**WHAT IS NEEDED**. Would you return the complete listing below word for word?

>> Begin

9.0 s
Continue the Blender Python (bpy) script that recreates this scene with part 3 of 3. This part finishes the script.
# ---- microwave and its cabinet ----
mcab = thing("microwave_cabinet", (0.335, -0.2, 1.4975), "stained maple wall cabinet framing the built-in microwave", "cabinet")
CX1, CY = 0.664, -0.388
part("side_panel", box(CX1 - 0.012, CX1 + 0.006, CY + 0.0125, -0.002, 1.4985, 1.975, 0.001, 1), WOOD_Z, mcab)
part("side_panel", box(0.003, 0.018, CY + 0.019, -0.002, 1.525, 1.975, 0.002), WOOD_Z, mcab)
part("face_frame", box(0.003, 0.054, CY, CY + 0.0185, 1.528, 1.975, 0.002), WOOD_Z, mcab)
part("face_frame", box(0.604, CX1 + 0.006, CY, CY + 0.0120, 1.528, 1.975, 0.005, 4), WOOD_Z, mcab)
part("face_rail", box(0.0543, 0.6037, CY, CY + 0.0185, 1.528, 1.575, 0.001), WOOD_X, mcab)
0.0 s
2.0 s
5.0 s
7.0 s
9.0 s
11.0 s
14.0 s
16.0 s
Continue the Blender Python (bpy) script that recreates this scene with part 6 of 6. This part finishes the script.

>> End

**SOLUTION**.
9.0 s
Continue the Blender Python (bpy) script that recreates this scene with part 3 of 3. This part finishes the script.
# ---- microwave and its cabinet ----
mcab = thing("microwave_cabinet", (0.335, -0.2, 1.4975), "stained maple wall cabinet framing the built-in microwave", "cabinet")
CX1, CY = 0.664, -0.388
part("side_panel", box(CX1 - 0.012, CX1 + 0.006, CY + 0.0125, -0.002, 1.4985, 1.975, 0.001, 1), WOOD_Z, mcab)
part("side_panel", box(0.003, 0.018, CY + 0.019, -0.002, 1.525, 1.975, 0.002), WOOD_Z, mcab)
part("face_frame", box(0.003, 0.054, CY, CY + 0.0185, 1.528, 1.975, 0.002), WOOD_Z, mcab)
part("face_frame", box(0.604, CX1 + 0.006, CY, CY + 0.0120, 1.528, 1.975, 0.005, 4), WOOD_Z, mcab)
part("face_rail", box(0.0543, 0.6037, CY, CY + 0.0185, 1.528, 1.575, 0.001), WOOD_X, mcab)
0.0 s
2.0 s
5.0 s
7.0 s
9.0 s
11.0 s
14.0 s
16.0 s
Continue the Blender Python (bpy) script that recreates this scene with part 6 of 6. This part finishes the script.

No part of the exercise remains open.